Islam, Corte Appello Milano: giusto no a burqa in luoghi pubblici

L'annuncio di De Corato: legittima la delibera regionale del 2015

OTT 31, 2019 -

Milano, 31 ott. (askanews) – E’ “giustificato e ragionevole” vietare l’ingresso nei luoghi pubblici alle donne con il volto coperto dal burqa. E’ il principio giuridico sancito dalla Corte d’Appello di Milano dopo che, già nell’aprile 2017, i giudici del primo grado di giudizio avevano ritenuto legittima la delibera regionale lombarda del 2015 che impone l’obbligo di identificazione per chi accede in luoghi pubblici con il volto coperto. L’annuncio arriva dall’assessore lombardo alla Sicurezza, Riccardo De Corato: nelle motivazioni della sentenza, sottolinea in una nota l’esponente della giunta Fontana, la Corte d’Appello “ha confermato quanto già sentenziato il 20 aprile 2017 in primo grado dal Tribunale di Milano”, ossia “il divieto di ingresso a volto coperto posto nella delibera appare giustificato e ragionevole alla luce della esigenza di identificare coloro che accedono nelle strutture indicate, poiché si tratta di luoghi pubblici, con elevato numero di persone che quotidianamente vi accedono per usufruire di servizi ; pertanto è del tutto ragionevole e giustificato consentire la possibilità di identificare i predetti fruitori dei servizi”.

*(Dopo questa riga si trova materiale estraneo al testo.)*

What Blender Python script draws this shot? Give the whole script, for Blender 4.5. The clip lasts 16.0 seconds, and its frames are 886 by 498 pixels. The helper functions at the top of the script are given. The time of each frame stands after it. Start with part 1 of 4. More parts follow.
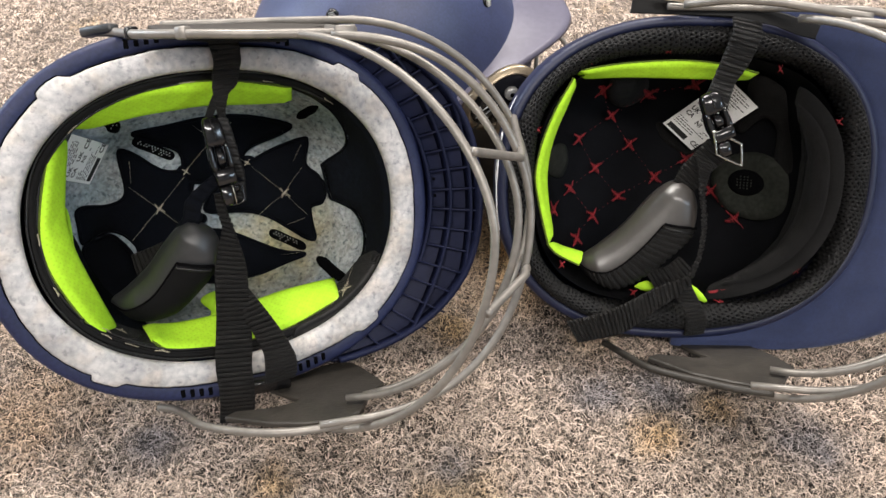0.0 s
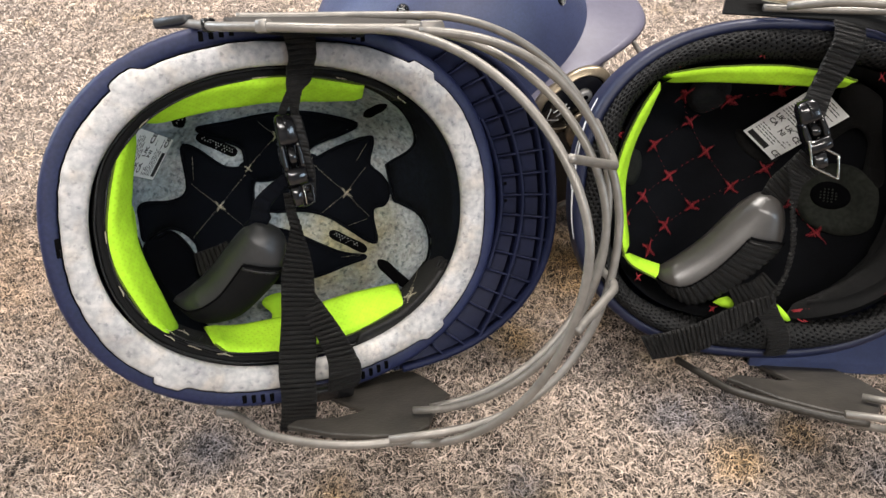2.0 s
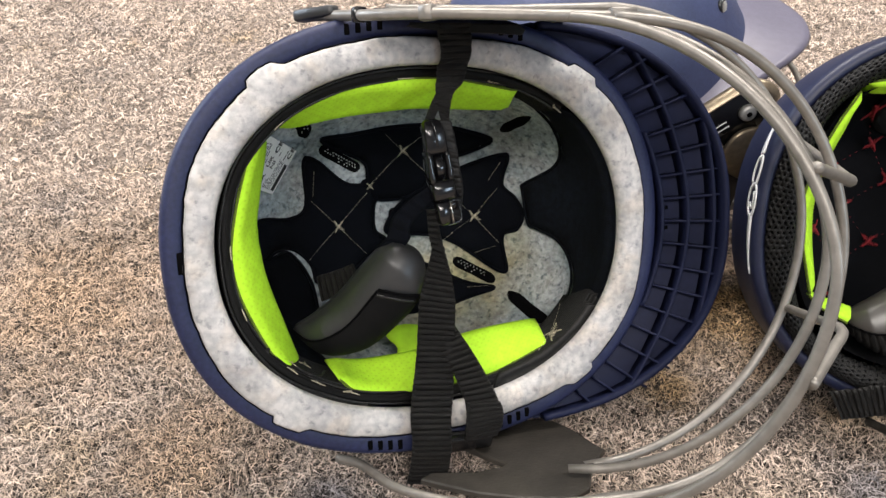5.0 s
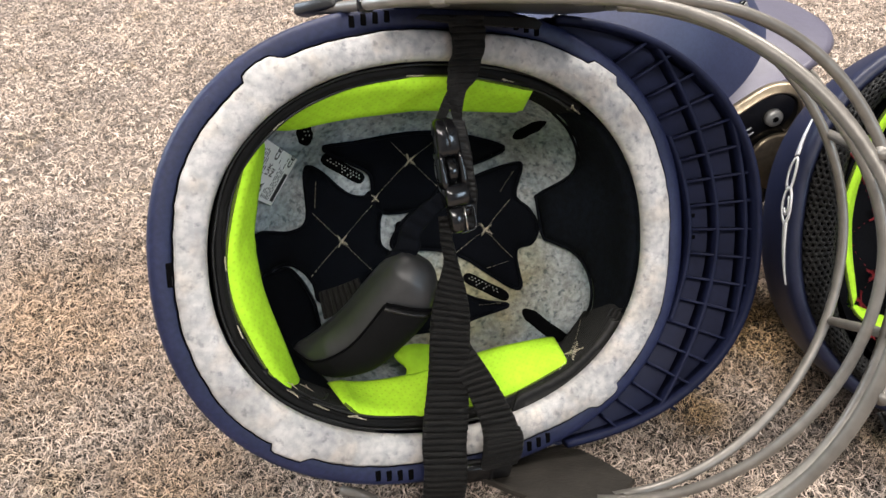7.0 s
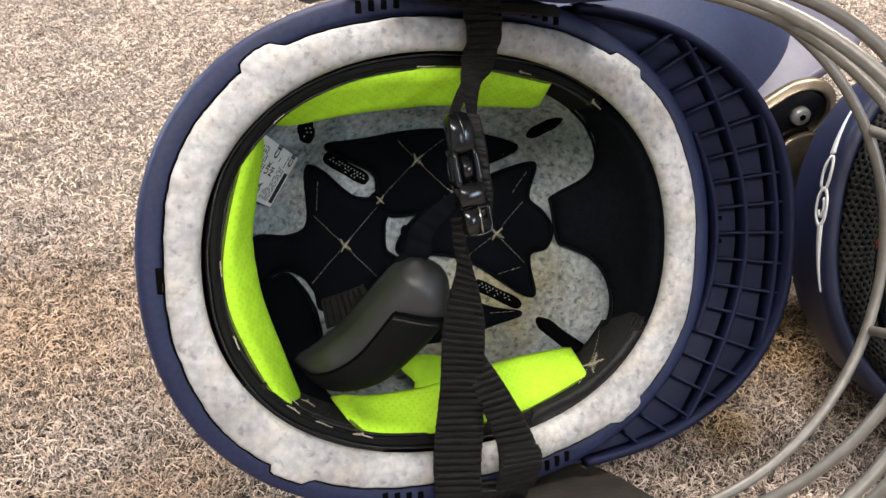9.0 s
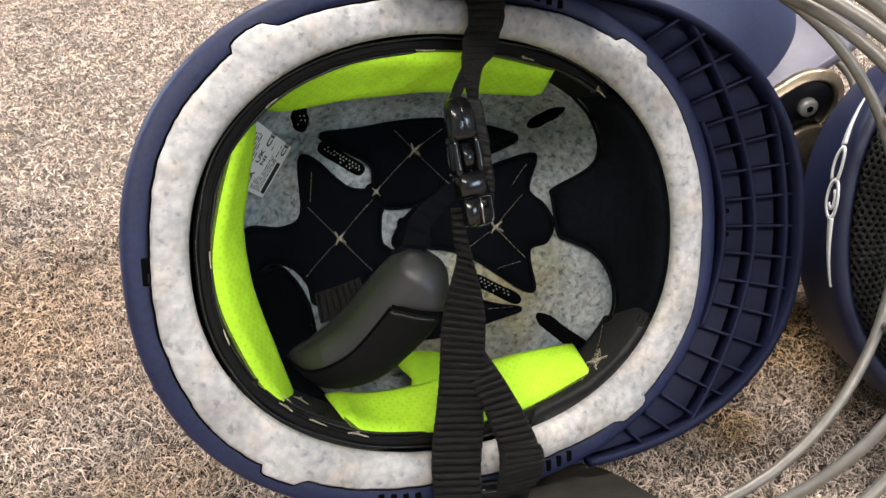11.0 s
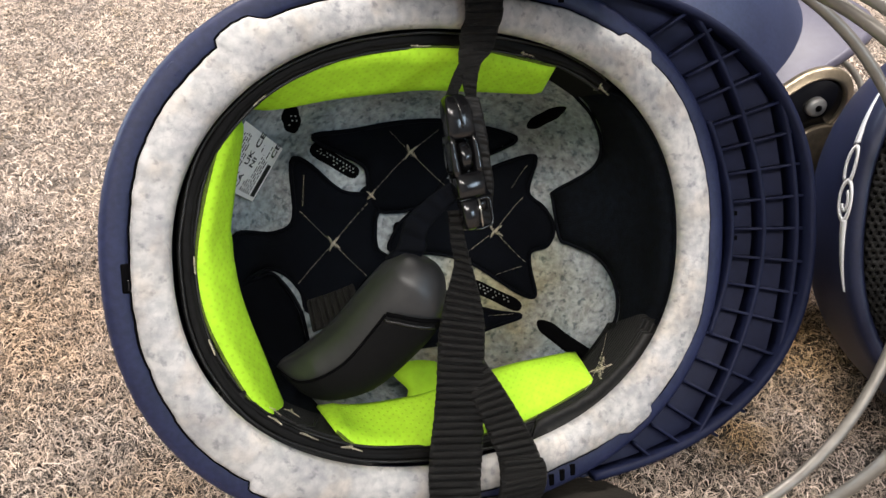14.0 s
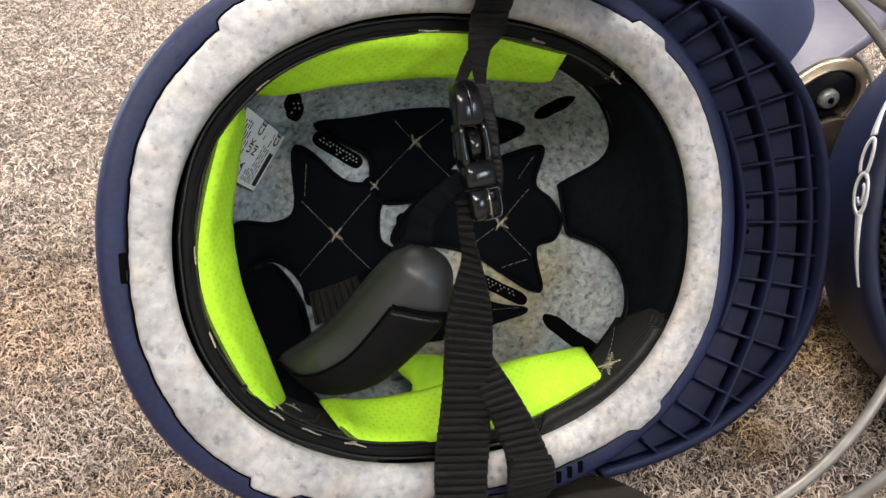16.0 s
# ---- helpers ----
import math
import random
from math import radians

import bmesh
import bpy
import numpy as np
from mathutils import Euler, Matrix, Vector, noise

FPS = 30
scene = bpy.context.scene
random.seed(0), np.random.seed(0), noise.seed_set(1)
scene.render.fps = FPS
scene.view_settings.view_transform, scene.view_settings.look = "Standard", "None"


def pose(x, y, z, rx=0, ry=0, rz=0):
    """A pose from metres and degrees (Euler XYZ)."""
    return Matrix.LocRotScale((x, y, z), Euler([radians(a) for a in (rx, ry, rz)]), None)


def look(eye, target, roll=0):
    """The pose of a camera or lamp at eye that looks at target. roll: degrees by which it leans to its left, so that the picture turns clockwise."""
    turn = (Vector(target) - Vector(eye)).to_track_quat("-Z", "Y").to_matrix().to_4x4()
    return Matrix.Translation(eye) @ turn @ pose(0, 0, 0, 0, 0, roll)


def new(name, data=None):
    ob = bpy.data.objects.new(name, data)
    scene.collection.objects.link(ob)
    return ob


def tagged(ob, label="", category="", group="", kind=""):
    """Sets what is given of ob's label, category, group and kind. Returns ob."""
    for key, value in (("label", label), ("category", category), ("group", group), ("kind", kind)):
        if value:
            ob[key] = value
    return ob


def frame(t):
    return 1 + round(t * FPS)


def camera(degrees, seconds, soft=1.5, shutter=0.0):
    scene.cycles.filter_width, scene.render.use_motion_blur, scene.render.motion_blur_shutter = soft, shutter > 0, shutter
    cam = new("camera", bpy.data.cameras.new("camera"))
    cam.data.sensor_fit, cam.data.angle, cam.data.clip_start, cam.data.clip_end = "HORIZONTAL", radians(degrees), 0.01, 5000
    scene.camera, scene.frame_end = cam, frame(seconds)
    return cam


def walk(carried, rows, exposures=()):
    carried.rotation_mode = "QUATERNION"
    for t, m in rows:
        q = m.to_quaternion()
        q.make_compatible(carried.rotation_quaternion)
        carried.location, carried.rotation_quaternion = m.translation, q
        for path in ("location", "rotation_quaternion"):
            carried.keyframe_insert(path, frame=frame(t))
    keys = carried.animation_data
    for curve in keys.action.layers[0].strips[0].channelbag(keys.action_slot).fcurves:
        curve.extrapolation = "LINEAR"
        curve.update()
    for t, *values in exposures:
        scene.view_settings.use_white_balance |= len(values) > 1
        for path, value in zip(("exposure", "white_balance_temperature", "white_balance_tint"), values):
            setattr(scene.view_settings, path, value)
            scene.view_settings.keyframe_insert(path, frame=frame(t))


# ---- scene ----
cam = camera(63.06, 16.0)
PATH = [
    (0, (0.05638, 0.09186, 0.39452), (0.04778, 0.86189, -0.24344), 1.850),
    (0.5, (0.05714, 0.09276, 0.39242), (0.04849, 0.86290, -0.24540), 2.040),
    (1, (0.05085, 0.09449, 0.39120), (0.03784, 0.86518, -0.24588), 2.266),
    (1.5, (0.04040, 0.10023, 0.38978), (0.01475, 0.87014, -0.24785), 2.242),
    (2, (0.02650, 0.10958, 0.38519), (-0.01856, 0.87608, -0.25547), 1.839),
    (2.5, (0.01147, 0.12004, 0.37972), (-0.04978, 0.88576, -0.26053), 1.589),
    (3, (-0.00321, 0.12601, 0.37020), (-0.07998, 0.89537, -0.26399), 1.534),
    (3.5, (-0.01396, 0.12777, 0.36217), (-0.10742, 0.90221, -0.26353), 1.374),
    (4, (-0.01925, 0.13126, 0.35637), (-0.12666, 0.91021, -0.26146), 1.123),
    (4.2, (-0.02263, 0.13369, 0.35417), (-0.13630, 0.91366, -0.26123), 0.919),
    (6.5, (-0.03596, 0.15788, 0.32040), (-0.16628, 0.97160, -0.24606), -0.469),
    (7, (-0.03982, 0.16024, 0.31654), (-0.17035, 0.97630, -0.24648), -0.499),
    (7.5, (-0.04212, 0.16470, 0.31282), (-0.17485, 0.98357, -0.24560), -0.653),
    (8, (-0.04535, 0.16894, 0.30793), (-0.17956, 0.98904, -0.24834), -0.763),
    (8.5, (-0.04732, 0.17512, 0.30418), (-0.17898, 0.99653, -0.25075), -0.569),
    (9, (-0.04987, 0.17895, 0.30136), (-0.17737, 1.00103, -0.25355), -0.308),
    (9.5, (-0.05123, 0.18114, 0.29815), (-0.17546, 1.00227, -0.25891), -0.127),
    (12, (-0.05591, 0.18908, 0.28827), (-0.17197, 1.01486, -0.26366), 0.277),
    (12.5, (-0.05685, 0.18950, 0.28672), (-0.17415, 1.01829, -0.26040), 0.044),
    (13, (-0.05563, 0.19355, 0.28804), (-0.17576, 1.02306, -0.25737), -0.271),
    (13.5, (-0.05589, 0.19580, 0.28573), (-0.17587, 1.02486, -0.26040), -0.225),
    (14, (-0.05452, 0.19816, 0.28319), (-0.17197, 1.02626, -0.26495), 0.107),
    (14.5, (-0.05571, 0.19973, 0.28315), (-0.17222, 1.02798, -0.26496), 0.225),
    (15, (-0.05820, 0.20113, 0.27935), (-0.17336, 1.02881, -0.26990), 0.297),
    (15.5, (-0.05953, 0.20140, 0.27634), (-0.17276, 1.02801, -0.27492), 0.480),
    (16, (-0.05958, 0.20343, 0.27759), (-0.17188, 1.02826, -0.27652), 0.652),
]
walk(cam, [(t, look(eye, target, roll)) for t, eye, target, roll in PATH])

# ---- world and light ----
world = bpy.data.worlds.new("hall")
scene.world = world
world.use_nodes = True
world.node_tree.nodes["Background"].inputs[0].default_value = (0.85, 0.9, 1.0, 1)
world.node_tree.nodes["Background"].inputs[1].default_value = 0.25
scene.view_settings.exposure = 0.0


def lamp(name, size_x, size_y, watts, colour, m):
    d = bpy.data.lights.new(name, "AREA")
    d.shape, d.size, d.size_y, d.energy, d.color = "RECTANGLE", size_x, size_y, watts, colour
    ob = new(name, d)
    ob.matrix_world = m
    return ob


ROOM_H = 3.0
# ceiling light panels (four) and daylight windows in the side walls
for px, py, watts in ((-0.9, -2.0, 98), (1.1, -2.0, 98), (-0.9, 1.7, 136), (1.1, 1.7, 136)):
    lamp("ceiling_lamp", 1.2, 0.6, watts, (1.0, 0.94, 0.885), pose(px, py, ROOM_H - 0.06))
lamp("window_daylight", 2.4, 1.5, 174, (0.76, 0.87, 1.0), look((-3.9, 1.2, 1.7), (0, 0.5, 0.2)))
for wy in (-2.62, -1.78):
    lamp("window_daylight", 0.62, 1.2, 40, (0.66, 0.83, 1.0), look((4.15, wy, 1.85), (0, 0.5, 0.2)))

# ---- materials ----


def material(name, colour, rough=0.6, metal=0.0, spread=0.0, grain=0.0, scale=300.0, bump=0.0, bump_scale=900.0,
             island=False, sheen=0.0, coat=0.0, colour2=None, spec=0.5):
    """A principled material: two scales of noise vary its colour, a third one its relief."""
    m = bpy.data.materials.new(name)
    m.use_nodes = True
    n, link = m.node_tree.nodes, m.node_tree.links
    b = n["Principled BSDF"]
    b.inputs["Roughness"].default_value = rough
    b.inputs["Metallic"].default_value = metal
    b.inputs["Sheen Weight"].default_value = sheen
    b.inputs["Coat Weight"].default_value = coat
    b.inputs["Specular IOR Level"].default_value = spec
    co = n.new("ShaderNodeTexCoord").outputs["Object"]
    mix = n.new("ShaderNodeMix")
    mix.data_type = "RGBA"
    mix.inputs["A"].default_value = (*colour, 1)
    c2 = colour2 or tuple(c * (1 - spread) for c in colour)
    mix.inputs["B"].default_value = (*c2, 1)
    if island:
        pick = n.new("ShaderNodeMapRange")
        pick.inputs[1].default_value, pick.inputs[2].default_value = 0.12, 0.87
        link.new(n.new("ShaderNodeNewGeometry").outputs["Random Per Island"], pick.inputs[0])
        link.new(pick.outputs[0], mix.inputs["Factor"])
    else:
        tex = n.new("ShaderNodeTexNoise")
        tex.inputs["Scale"].default_value = scale
        tex.inputs["Detail"].default_value = 4
        link.new(co, tex.inputs["Vector"])
        ramp = n.new("ShaderNodeMapRange")
        ramp.inputs[1].default_value, ramp.inputs[2].default_value = 0.35, 0.65
        link.new(tex.outputs["Fac"], ramp.inputs[0])
        link.new(ramp.outputs[0], mix.inputs["Factor"])
    out = mix.outputs["Result"]
    if grain:
        big = n.new("ShaderNodeTexNoise")
        big.inputs["Scale"].default_value = scale / 9
        link.new(co, big.inputs["Vector"])
        rng = n.new("ShaderNodeMapRange")
        rng.inputs[1].default_value, rng.inputs[2].default_value = 0.3, 0.7
        rng.inputs[3].default_value, rng.inputs[4].default_value = 1 - grain, 1 + grain * 0.5
        link.new(big.outputs["Fac"], rng.inputs[0])
        mul = n.new("ShaderNodeMix")
        mul.data_type, mul.blend_type = "RGBA", "MULTIPLY"
        mul.inputs["Factor"].default_value = 1
        link.new(out, mul.inputs["A"])
        link.new(rng.outputs[0], mul.inputs["B"])
        out = mul.outputs["Result"]
    link.new(out, b.inputs["Base Color"])
    if bump:
        bt = n.new("ShaderNodeTexNoise")
        bt.inputs["Scale"].default_value = bump_scale
        bt.inputs["Detail"].default_value = 3
        link.new(co, bt.inputs["Vector"])
        bp = n.new("ShaderNodeBump")
        bp.inputs["Strength"].default_value = bump
        bp.inputs["Distance"].default_value = 0.001
        link.new(bt.outputs["Fac"], bp.inputs["Height"])
        link.new(bp.outputs["Normal"], b.inputs["Normal"])
    return m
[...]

“Finisce così – continua l’assessore lombardo – il secondo round di una vicenda che aveva visto l’Associazione degli studi Giuridici sull’Immigrazione, gli Avvocati per Niente Onlus, l’Associazione Volontaria di Assistenza sociosanitaria e per i diritti dei Cittadini stranieri, Rom e sinti e la Fondazione Guido Piccini per i Diritti dell’Uomo Onlus portare in Tribunale la Regione per la delibera di Giunta n.X/4553 /10.12.2015, che vietava, per motivi di sicurezza, l’ingresso alle donne con il volto coperto dal velo in luoghi pubblici”. In particolare i giudici, precisa ancora De Corato, hanno “bocciato lo strenuo tentativo proposto dai ricorrenti, cioè quello di consentire l’identificazione mediante rimozione temporanea del burqa”.

Dito puntato contro le associazioni che si battono per il riconoscimento del burqa, “pratica alquanto discriminatoria verso le donne – afferma De Corato – considerate di proprietà esclusiva dai loro compagni musulmani al punto che nessun altro le può guardare. La sentenza- conclude l’assessore – non lascia altre interpretazioni per le associazioni: la Corte condivide integralmente la motivazione del giudice di primo grado, ma questo sicuramente non basterà loro ed è scontato che si appelleranno in Cassazione”.